§ **RAW DATA**
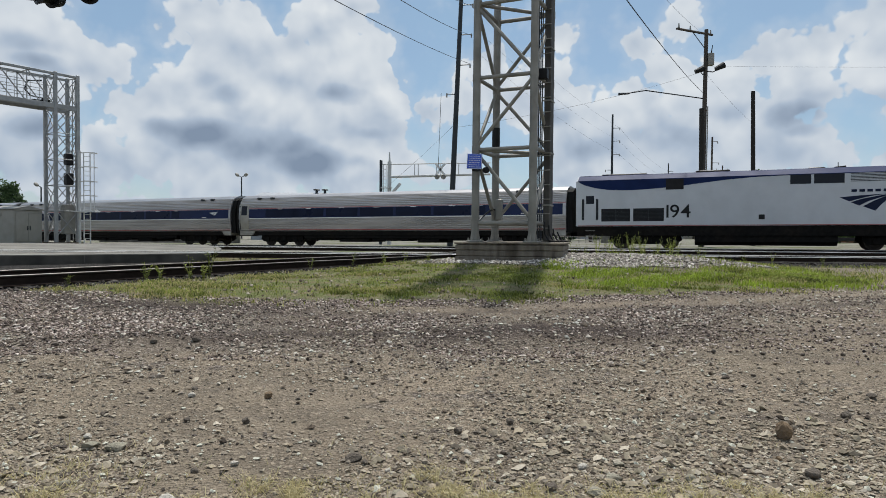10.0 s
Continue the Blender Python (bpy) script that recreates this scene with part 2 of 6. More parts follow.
# ---- mesh tools ----
class Shape:
    """Collects vertices and faces for one mesh."""

    def __init__(self):
        self.v, self.f = [], []

    def add(self, verts, faces):
        n = len(self.v)
        self.v.extend(tuple(p) for p in verts)
        self.f.extend(tuple(i + n for i in face) for face in faces)
        return self

    def box(self, x0, x1, y0, y1, z0, z1, bevel=0.0, m=None):
        b = min(bevel, (x1 - x0) / 3, (y1 - y0) / 3, (z1 - z0) / 3)
        if b <= 0:
            vs = [(x, y, z) for z in (z0, z1) for x, y in ((x0, y0), (x1, y0), (x1, y1), (x0, y1))]
            fs = [(3, 2, 1, 0), (4, 5, 6, 7), (0, 1, 5, 4), (1, 2, 6, 5), (2, 3, 7, 6), (3, 0, 4, 7)]
        else:
            vs = []
            for z, inset in ((z0, b), (z0 + b, 0), (z1 - b, 0), (z1, b)):
                a, c = x0 + inset, x1 - inset
                d, e = y0 + inset, y1 - inset
                k = b * 0.7
                vs += [(a + k, d, z), (c - k, d, z), (c, d + k, z), (c, e - k, z), (c - k, e, z), (a + k, e, z), (a, e - k, z), (a, d + k, z)]
            fs = [tuple(reversed(range(8))), tuple(range(24, 32))]
            for r in range(3):
                fs += [(r * 8 + i, r * 8 + (i + 1) % 8, r * 8 + 8 + (i + 1) % 8, r * 8 + 8 + i) for i in range(8)]
        if m is not None:
            vs = [m @ Vector(p) for p in vs]
        return self.add(vs, fs)

    def rod(self, p0, p1, r0, r1=None, seg=8):
        p0, p1 = Vector(p0), Vector(p1)
        r1 = r0 if r1 is None else r1
        d = (p1 - p0).normalized()
        side = d.orthogonal().normalized()
        up = d.cross(side)
        vs = []
        for p, r in ((p0, r0), (p1, r1)):
            vs += [p + (side * math.cos(a) + up * math.sin(a)) * r for a in (2 * math.pi * i / seg for i in range(seg))]
        fs = [(i, (i + 1) % seg, seg + (i + 1) % seg, seg + i) for i in range(seg)]
        fs += [tuple(reversed(range(seg))), tuple(range(seg, 2 * seg))]
        return self.add(vs, fs)

    def tube(self, pts, r, seg=6):
        for a, b in zip(pts, pts[1:]):
            self.rod(a, b, r, r, seg)
        return self

    def prism(self, outline, y0, y1, axis="y"):
        """Outline of (x, z) pairs, swept from y0 to y1."""
        n = len(outline)
        vs = [(x, y, z) if axis == "y" else ((y, x, z) if axis == "x" else (x, z, y)) for y in (y0, y1) for x, z in outline]
        fs = [tuple(range(n)), tuple(reversed(range(n, 2 * n)))] + [(i, n + i, n + (i + 1) % n, (i + 1) % n) for i in range(n)]
        return self.add(vs, fs)

    def turned(self, profile, centre=(0, 0, 0), seg=16, m=None):
        """Profile of (radius, height) pairs turned round the z axis."""
        vs, fs = [], []
        k = len(profile)
        for i in range(seg):
            a = 2 * math.pi * i / seg
            vs += [(centre[0] + r * math.cos(a), centre[1] + r * math.sin(a), centre[2] + h) for r, h in profile]
        for i in range(seg):
            j = (i + 1) % seg
            fs += [(i * k + q, j * k + q, j * k + q + 1, i * k + q + 1) for q in range(k - 1)]
        fs += [tuple(j * k for j in reversed(range(seg))), tuple(j * k + k - 1 for j in range(seg))]
        if m is not None:
            vs = [m @ Vector(p) for p in vs]
        return self.add(vs, fs)

    def mesh(self, name, smooth=35):
        me = bpy.data.meshes.new(name)
        me.from_pydata(self.v, [], self.f)
        if smooth:
            me.polygons.foreach_set("use_smooth", [True] * len(me.polygons))
            me.set_sharp_from_angle(angle=radians(smooth))
        me.update()
        return me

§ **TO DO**
Every line of the data should be copied as it stands, without the images.

§ **ANSWER FOR THE TASK**
10.0 s
Continue the Blender Python (bpy) script that recreates this scene with part 2 of 6. More parts follow.
# ---- mesh tools ----
class Shape:
    """Collects vertices and faces for one mesh."""

    def __init__(self):
        self.v, self.f = [], []

    def add(self, verts, faces):
        n = len(self.v)
        self.v.extend(tuple(p) for p in verts)
        self.f.extend(tuple(i + n for i in face) for face in faces)
        return self

    def box(self, x0, x1, y0, y1, z0, z1, bevel=0.0, m=None):
        b = min(bevel, (x1 - x0) / 3, (y1 - y0) / 3, (z1 - z0) / 3)
        if b <= 0:
            vs = [(x, y, z) for z in (z0, z1) for x, y in ((x0, y0), (x1, y0), (x1, y1), (x0, y1))]
            fs = [(3, 2, 1, 0), (4, 5, 6, 7), (0, 1, 5, 4), (1, 2, 6, 5), (2, 3, 7, 6), (3, 0, 4, 7)]
        else:
            vs = []
            for z, inset in ((z0, b), (z0 + b, 0), (z1 - b, 0), (z1, b)):
                a, c = x0 + inset, x1 - inset
                d, e = y0 + inset, y1 - inset
                k = b * 0.7
                vs += [(a + k, d, z), (c - k, d, z), (c, d + k, z), (c, e - k, z), (c - k, e, z), (a + k, e, z), (a, e - k, z), (a, d + k, z)]
            fs = [tuple(reversed(range(8))), tuple(range(24, 32))]
            for r in range(3):
                fs += [(r * 8 + i, r * 8 + (i + 1) % 8, r * 8 + 8 + (i + 1) % 8, r * 8 + 8 + i) for i in range(8)]
        if m is not None:
            vs = [m @ Vector(p) for p in vs]
        return self.add(vs, fs)

    def rod(self, p0, p1, r0, r1=None, seg=8):
        p0, p1 = Vector(p0), Vector(p1)
        r1 = r0 if r1 is None else r1
        d = (p1 - p0).normalized()
        side = d.orthogonal().normalized()
        up = d.cross(side)
        vs = []
        for p, r in ((p0, r0), (p1, r1)):
            vs += [p + (side * math.cos(a) + up * math.sin(a)) * r for a in (2 * math.pi * i / seg for i in range(seg))]
        fs = [(i, (i + 1) % seg, seg + (i + 1) % seg, seg + i) for i in range(seg)]
        fs += [tuple(reversed(range(seg))), tuple(range(seg, 2 * seg))]
        return self.add(vs, fs)

    def tube(self, pts, r, seg=6):
        for a, b in zip(pts, pts[1:]):
            self.rod(a, b, r, r, seg)
        return self

    def prism(self, outline, y0, y1, axis="y"):
        """Outline of (x, z) pairs, swept from y0 to y1."""
        n = len(outline)
        vs = [(x, y, z) if axis == "y" else ((y, x, z) if axis == "x" else (x, z, y)) for y in (y0, y1) for x, z in outline]
        fs = [tuple(range(n)), tuple(reversed(range(n, 2 * n)))] + [(i, n + i, n + (i + 1) % n, (i + 1) % n) for i in range(n)]
        return self.add(vs, fs)

    def turned(self, profile, centre=(0, 0, 0), seg=16, m=None):
        """Profile of (radius, height) pairs turned round the z axis."""
        vs, fs = [], []
        k = len(profile)
        for i in range(seg):
            a = 2 * math.pi * i / seg
            vs += [(centre[0] + r * math.cos(a), centre[1] + r * math.sin(a), centre[2] + h) for r, h in profile]
        for i in range(seg):
            j = (i + 1) % seg
            fs += [(i * k + q, j * k + q, j * k + q + 1, i * k + q + 1) for q in range(k - 1)]
        fs += [tuple(j * k for j in reversed(range(seg))), tuple(j * k + k - 1 for j in range(seg))]
        if m is not None:
            vs = [m @ Vector(p) for p in vs]
        return self.add(vs, fs)

    def mesh(self, name, smooth=35):
        me = bpy.data.meshes.new(name)
        me.from_pydata(self.v, [], self.f)
        if smooth:
            me.polygons.foreach_set("use_smooth", [True] * len(me.polygons))
            me.set_sharp_from_angle(angle=radians(smooth))
        me.update()
        return me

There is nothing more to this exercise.